▶ _Given request_
Copy each line below exactly and leave the pictures out.

▶ _Dataset extract_
════════════════

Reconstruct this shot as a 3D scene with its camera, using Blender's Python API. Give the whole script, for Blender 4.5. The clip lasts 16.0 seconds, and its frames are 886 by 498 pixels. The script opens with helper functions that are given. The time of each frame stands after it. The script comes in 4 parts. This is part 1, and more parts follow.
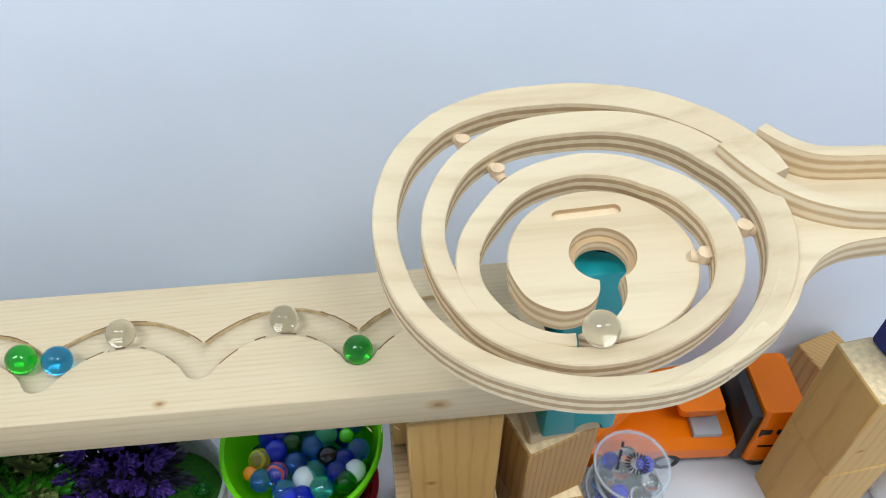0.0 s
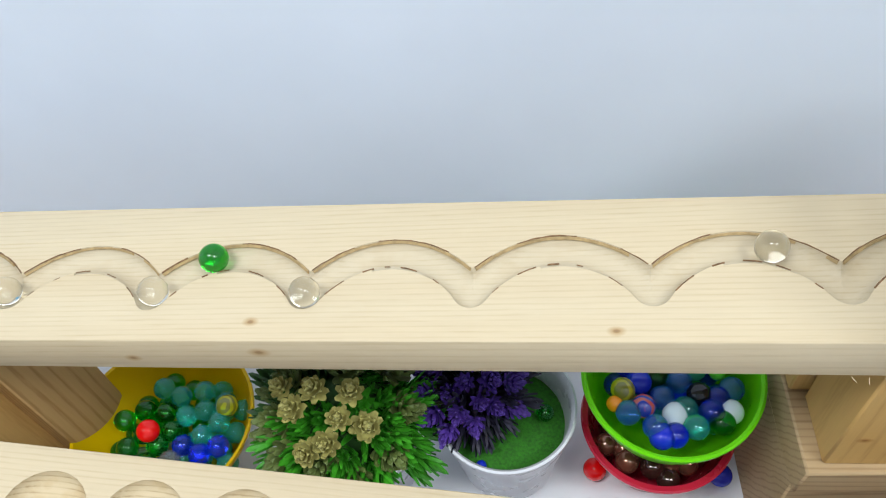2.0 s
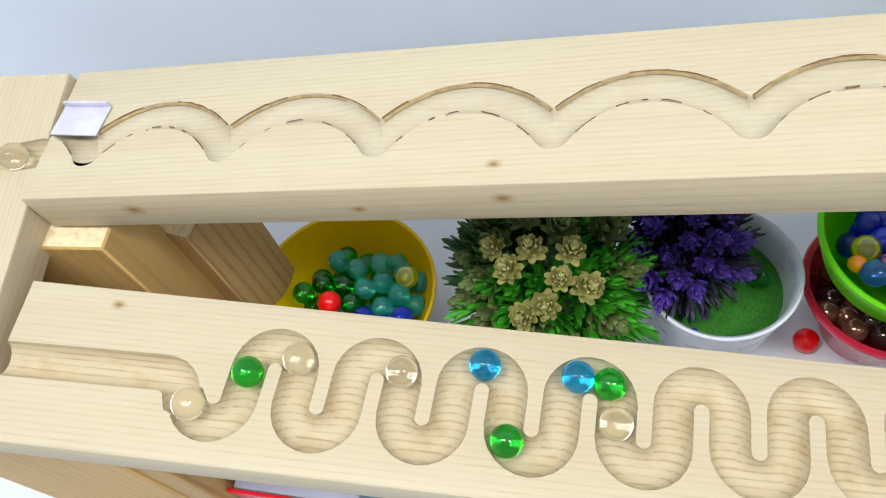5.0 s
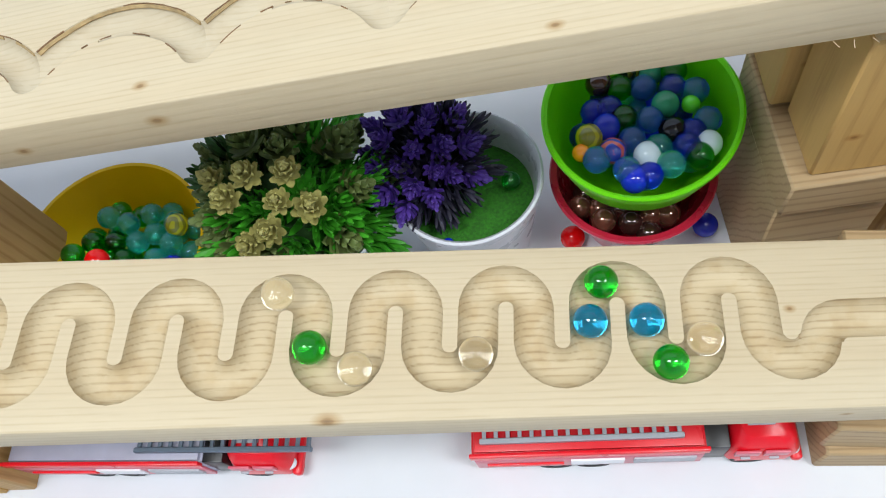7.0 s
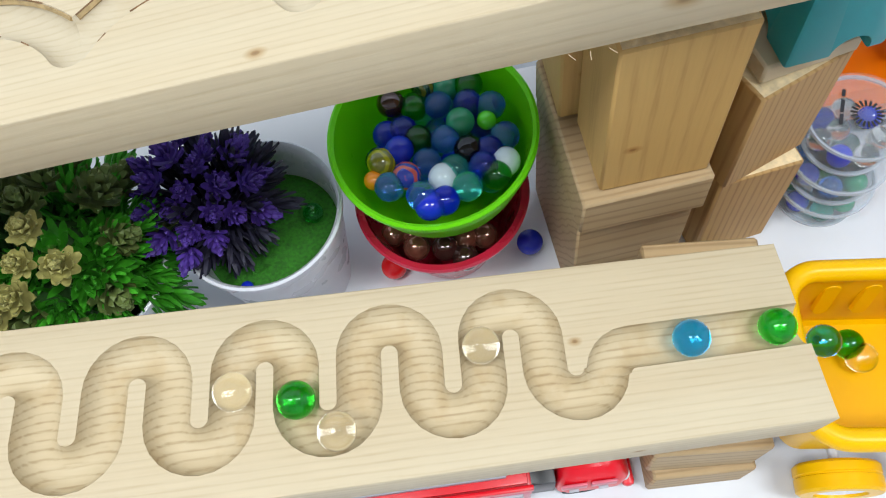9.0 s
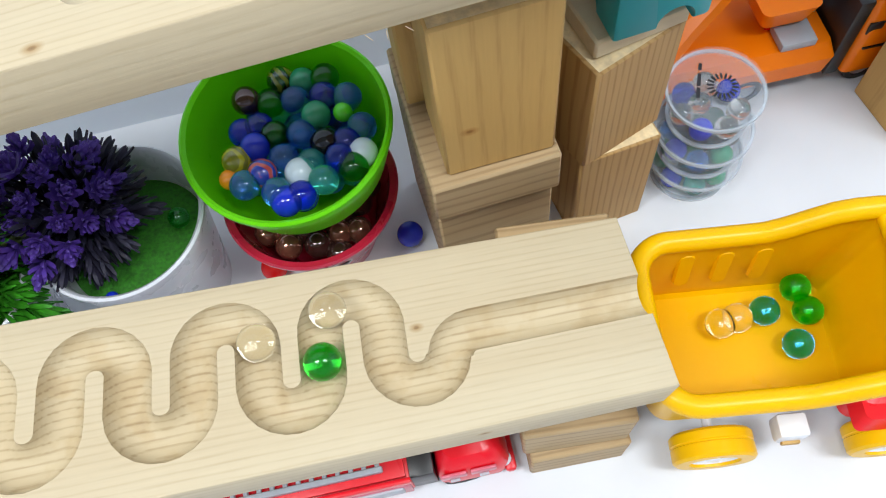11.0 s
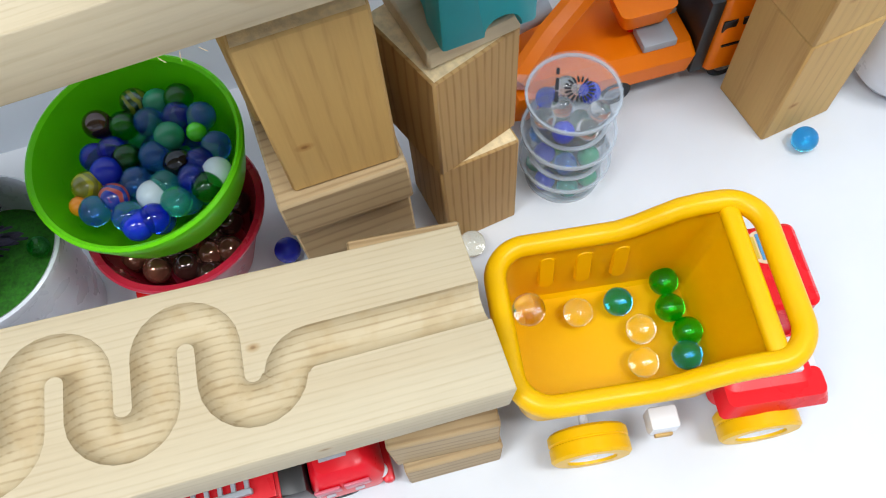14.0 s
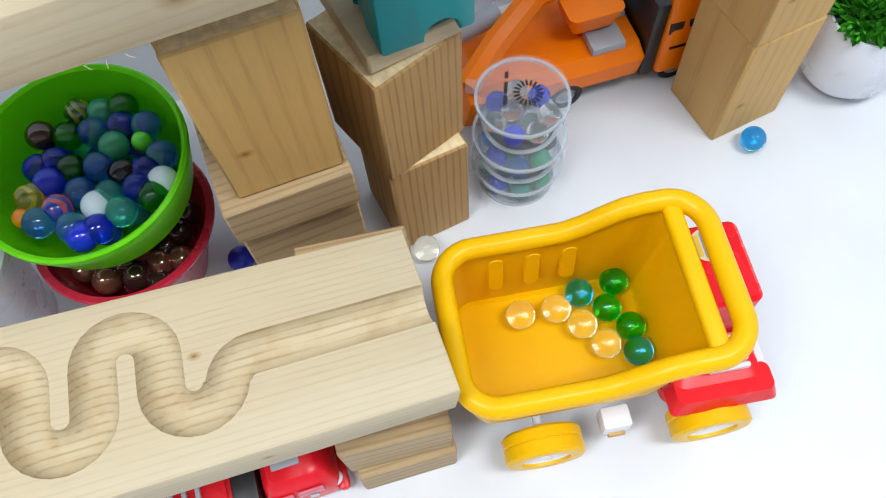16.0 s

════════════════

▶ _Output of the exercise_
Reconstruct this shot as a 3D scene with its camera, using Blender's Python API. Give the whole script, for Blender 4.5. The clip lasts 16.0 seconds, and its frames are 886 by 498 pixels. The script opens with helper functions that are given. The time of each frame stands after it. The script comes in 4 parts. This is part 1, and more parts follow.
0.0 s
2.0 s
5.0 s
7.0 s
9.0 s
11.0 s
14.0 s
16.0 s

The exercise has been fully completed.